• [Set exercise]: Determine the number of lines in these entries that hold the word "this". Give the number and nothing more.

• [Supplied material]:
__________

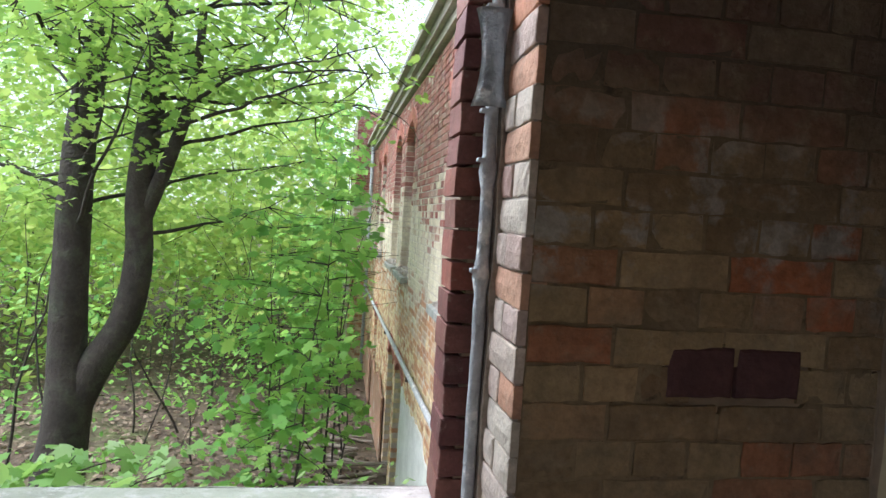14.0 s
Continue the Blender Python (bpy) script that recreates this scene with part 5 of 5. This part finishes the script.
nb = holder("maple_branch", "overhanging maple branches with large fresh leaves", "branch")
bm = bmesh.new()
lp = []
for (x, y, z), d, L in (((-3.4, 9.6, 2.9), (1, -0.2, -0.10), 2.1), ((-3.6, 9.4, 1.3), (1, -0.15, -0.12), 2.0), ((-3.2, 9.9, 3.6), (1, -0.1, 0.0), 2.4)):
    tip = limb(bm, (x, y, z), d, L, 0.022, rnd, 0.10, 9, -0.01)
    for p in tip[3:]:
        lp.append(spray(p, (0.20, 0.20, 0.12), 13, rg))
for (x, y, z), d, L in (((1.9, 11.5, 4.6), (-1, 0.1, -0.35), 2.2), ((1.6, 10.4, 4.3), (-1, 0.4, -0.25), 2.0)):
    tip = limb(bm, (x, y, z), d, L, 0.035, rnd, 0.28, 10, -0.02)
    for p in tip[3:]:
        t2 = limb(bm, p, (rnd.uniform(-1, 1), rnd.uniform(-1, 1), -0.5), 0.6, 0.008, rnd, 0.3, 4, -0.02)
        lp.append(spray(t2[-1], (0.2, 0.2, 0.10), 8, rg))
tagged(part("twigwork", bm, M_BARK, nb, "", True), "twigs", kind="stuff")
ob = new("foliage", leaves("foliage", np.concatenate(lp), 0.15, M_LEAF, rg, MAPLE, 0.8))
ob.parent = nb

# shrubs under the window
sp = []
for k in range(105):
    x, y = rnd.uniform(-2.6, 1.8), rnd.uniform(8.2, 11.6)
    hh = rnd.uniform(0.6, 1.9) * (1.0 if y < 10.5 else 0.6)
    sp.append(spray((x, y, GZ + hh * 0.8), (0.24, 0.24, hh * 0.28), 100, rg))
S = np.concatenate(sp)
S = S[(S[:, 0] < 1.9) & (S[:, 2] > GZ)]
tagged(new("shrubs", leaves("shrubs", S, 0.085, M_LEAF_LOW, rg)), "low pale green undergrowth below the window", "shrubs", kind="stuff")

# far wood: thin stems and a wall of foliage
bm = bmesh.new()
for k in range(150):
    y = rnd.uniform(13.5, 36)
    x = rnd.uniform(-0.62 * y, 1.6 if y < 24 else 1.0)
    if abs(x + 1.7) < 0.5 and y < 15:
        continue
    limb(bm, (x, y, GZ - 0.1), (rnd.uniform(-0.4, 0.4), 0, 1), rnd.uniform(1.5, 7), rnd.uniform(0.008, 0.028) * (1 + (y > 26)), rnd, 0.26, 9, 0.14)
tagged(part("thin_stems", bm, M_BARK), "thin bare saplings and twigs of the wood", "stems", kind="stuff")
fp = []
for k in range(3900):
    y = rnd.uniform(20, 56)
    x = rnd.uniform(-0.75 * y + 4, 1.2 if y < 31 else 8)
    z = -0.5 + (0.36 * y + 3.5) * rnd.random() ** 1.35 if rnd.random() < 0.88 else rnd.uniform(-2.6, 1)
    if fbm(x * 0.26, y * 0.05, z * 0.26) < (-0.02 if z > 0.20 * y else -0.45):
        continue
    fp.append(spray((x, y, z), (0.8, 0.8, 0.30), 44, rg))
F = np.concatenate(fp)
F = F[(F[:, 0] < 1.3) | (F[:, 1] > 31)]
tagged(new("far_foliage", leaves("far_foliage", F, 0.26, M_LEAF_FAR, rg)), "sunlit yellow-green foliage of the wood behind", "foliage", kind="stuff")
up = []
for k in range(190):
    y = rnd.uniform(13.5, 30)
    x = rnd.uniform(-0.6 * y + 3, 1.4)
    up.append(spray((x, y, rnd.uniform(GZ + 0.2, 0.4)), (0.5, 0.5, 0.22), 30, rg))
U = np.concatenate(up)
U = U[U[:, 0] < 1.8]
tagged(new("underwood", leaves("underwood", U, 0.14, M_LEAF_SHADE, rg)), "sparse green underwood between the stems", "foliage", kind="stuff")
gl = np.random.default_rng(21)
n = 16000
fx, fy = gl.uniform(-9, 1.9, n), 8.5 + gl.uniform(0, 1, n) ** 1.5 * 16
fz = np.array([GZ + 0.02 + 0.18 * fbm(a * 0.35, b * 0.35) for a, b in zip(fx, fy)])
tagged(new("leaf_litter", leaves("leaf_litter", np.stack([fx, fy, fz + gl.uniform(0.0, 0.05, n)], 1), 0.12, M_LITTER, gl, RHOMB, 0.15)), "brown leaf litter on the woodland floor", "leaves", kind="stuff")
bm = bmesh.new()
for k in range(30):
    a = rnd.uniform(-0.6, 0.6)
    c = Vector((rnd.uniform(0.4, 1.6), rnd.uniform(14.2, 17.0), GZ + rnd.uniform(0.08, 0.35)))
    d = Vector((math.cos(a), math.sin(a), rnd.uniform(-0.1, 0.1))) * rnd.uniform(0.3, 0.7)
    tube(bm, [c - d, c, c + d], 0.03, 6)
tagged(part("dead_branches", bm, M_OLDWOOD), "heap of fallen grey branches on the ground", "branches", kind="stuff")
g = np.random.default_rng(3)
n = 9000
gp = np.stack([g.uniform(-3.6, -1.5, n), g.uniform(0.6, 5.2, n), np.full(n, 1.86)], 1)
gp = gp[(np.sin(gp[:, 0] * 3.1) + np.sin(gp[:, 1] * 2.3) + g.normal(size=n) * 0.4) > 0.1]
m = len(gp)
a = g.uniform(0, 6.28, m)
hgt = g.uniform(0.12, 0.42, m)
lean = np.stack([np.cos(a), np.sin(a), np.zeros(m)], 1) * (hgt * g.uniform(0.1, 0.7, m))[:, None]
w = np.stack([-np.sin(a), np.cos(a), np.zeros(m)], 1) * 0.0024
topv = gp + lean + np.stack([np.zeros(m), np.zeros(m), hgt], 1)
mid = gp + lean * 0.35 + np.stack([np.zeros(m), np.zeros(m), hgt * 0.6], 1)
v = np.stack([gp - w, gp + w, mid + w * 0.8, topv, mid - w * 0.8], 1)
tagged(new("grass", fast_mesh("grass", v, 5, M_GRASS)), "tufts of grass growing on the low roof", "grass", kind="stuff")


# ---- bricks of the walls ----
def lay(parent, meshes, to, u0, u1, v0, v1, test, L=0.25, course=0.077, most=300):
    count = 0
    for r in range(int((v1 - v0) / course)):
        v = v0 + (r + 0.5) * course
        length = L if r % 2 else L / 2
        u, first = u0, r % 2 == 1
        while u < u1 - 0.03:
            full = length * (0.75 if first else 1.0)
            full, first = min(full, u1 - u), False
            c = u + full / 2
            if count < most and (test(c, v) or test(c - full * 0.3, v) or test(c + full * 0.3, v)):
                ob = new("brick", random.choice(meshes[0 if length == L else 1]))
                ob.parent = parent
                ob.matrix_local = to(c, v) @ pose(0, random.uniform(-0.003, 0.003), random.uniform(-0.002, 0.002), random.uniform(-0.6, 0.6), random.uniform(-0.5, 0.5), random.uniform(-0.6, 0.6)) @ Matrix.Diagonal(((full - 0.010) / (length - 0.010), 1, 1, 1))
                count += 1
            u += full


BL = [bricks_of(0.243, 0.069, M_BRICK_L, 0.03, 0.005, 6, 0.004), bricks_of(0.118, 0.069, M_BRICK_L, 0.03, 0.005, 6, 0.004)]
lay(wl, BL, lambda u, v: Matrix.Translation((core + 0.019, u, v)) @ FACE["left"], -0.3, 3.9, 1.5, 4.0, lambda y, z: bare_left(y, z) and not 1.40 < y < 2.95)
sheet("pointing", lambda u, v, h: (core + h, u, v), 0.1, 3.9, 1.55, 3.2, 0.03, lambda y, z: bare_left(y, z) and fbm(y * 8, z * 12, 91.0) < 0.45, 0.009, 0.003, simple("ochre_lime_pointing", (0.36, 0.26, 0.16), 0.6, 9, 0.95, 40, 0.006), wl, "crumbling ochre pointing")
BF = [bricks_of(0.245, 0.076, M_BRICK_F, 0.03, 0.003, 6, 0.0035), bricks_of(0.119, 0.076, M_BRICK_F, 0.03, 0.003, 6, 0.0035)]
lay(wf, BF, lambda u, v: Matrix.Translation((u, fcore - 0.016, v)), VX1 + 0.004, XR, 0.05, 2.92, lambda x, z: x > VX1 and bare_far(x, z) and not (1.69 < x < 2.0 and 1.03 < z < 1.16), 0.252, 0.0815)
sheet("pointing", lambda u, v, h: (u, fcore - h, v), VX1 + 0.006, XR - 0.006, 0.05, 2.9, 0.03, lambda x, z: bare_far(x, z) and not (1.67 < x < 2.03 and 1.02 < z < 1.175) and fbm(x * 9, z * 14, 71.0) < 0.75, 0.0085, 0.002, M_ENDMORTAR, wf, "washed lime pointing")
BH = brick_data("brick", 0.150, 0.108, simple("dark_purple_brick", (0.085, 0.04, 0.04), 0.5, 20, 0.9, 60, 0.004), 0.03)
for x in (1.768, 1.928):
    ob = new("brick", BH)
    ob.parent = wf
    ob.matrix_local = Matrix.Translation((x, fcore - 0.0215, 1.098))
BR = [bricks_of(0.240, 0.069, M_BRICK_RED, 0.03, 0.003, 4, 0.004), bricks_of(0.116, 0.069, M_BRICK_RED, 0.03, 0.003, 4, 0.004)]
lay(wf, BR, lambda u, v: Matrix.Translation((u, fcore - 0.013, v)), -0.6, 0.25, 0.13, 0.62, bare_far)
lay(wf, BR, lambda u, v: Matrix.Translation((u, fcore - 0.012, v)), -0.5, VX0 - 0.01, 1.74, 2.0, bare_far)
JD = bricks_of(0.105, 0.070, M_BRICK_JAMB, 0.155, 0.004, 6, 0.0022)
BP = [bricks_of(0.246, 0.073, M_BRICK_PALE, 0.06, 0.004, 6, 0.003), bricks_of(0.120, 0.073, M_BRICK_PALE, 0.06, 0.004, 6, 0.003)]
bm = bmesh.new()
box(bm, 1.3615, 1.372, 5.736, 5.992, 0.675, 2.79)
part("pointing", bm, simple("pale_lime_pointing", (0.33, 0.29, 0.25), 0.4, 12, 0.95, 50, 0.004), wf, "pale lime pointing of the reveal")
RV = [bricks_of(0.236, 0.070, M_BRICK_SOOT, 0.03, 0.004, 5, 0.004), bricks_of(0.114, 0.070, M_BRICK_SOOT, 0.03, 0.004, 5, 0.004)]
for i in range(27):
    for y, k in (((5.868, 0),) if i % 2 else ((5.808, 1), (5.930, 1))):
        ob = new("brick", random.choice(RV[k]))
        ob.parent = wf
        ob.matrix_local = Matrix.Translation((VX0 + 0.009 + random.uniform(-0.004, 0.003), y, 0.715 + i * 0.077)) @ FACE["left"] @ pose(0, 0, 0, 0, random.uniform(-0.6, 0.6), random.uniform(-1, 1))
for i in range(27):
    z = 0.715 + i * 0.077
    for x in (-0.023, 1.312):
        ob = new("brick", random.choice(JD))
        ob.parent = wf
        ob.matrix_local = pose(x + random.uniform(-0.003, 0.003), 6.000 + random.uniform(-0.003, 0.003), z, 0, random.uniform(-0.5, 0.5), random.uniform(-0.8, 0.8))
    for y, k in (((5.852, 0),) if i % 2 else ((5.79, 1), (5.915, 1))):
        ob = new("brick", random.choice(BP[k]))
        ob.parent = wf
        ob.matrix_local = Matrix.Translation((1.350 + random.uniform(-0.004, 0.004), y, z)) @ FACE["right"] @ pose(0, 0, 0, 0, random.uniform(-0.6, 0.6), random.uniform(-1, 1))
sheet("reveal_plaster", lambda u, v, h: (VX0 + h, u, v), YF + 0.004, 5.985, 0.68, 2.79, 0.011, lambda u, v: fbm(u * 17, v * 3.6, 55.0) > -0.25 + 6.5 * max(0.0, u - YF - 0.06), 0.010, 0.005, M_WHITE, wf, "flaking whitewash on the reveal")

__________

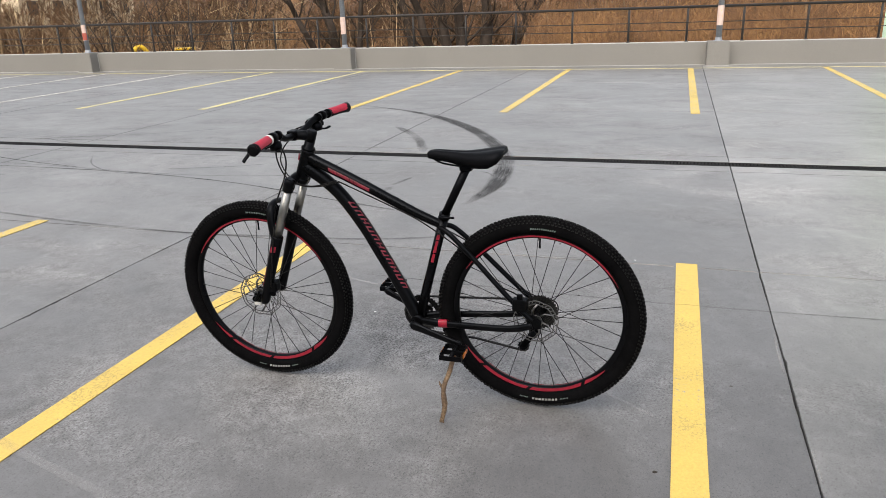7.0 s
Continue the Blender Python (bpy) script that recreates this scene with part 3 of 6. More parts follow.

__________

• [The result]: 2